Wednesday, September 19, 2012

Wheat Planted


     Here’s a rural legend for you.  Sorry, I don’t remember the speaker or the occasion.  This was a story my dad told. He quoted the speaker who said,
    “There was one time Joe Twoya, he planted wheat way out in the middle of November yet.  That wheat no come up at all.  Next year when he harvest that wheat, it make tventy bushel to the acre.”

     Joe was the man who homesteaded the quarter section where we now live.  Tradition has it that the original one-room “shack” still exists, nestled next to the “Ramsey School” that has served as the farm shop for over 60 years.

 
      Imagine what it was like to have that as your only refuge from the wide open pairie.   There were no other buildings, no trees (the trees were all planted during my life time), no running water.  They were a tough breed, those homesteaders.

    Anyway, the wheat planting was finished on Tuesday September 18, 2012.  It has a chance of coming up.  If it doesn’t, maybe it will make “tventy bushel to the acre.”

 

      Work continues on access roads and restoring compacted soil around the wind generator towers.

 
     Really compacted soil as you can see from the size of the clods turned up.  It would take an Olympic athlete to be a “clod-hopper” following that machine.

 
 
    Sunday was a day off from planting.  It was a new moon—not good for planting some say.  So I worked, er, played, in the junk garden.

 
      The peas are done, so remove the dead plants.  The beans are just starting to produce, in the background.

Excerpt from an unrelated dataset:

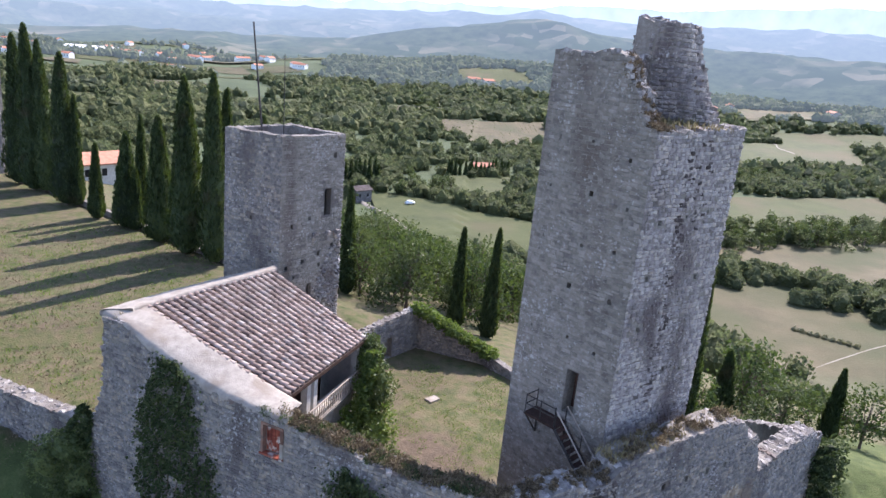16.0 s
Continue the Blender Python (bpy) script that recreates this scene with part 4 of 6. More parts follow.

     Not a good tomato year either.  The plants have something bad.  The leaves roll up and the plant slowly dries up.  No amount of water helps, nor does fungicide or insecticide. 

 

 
     About 11 a. m.Sunday, a cloud blew in from the northwest.  Moisture!?  No, the nose tells the story—smoke.

 
                  Must be a fire somewhere to the west.  If it is in Colorado, I haven’t about it.

    Well, about time to return to Kansas.  Clean up tractors and put them in the shed,  do other end-of-season chores today.

      I’d mention “pray for rain”, but it’s like the last scene in “Cincinnati Kid” where the Kid loses his last coin to the newspaper boy.  “You’re tryin’ too hard, Cincinnati.”

     Don’t want to be tryin’ too hard to make it rain.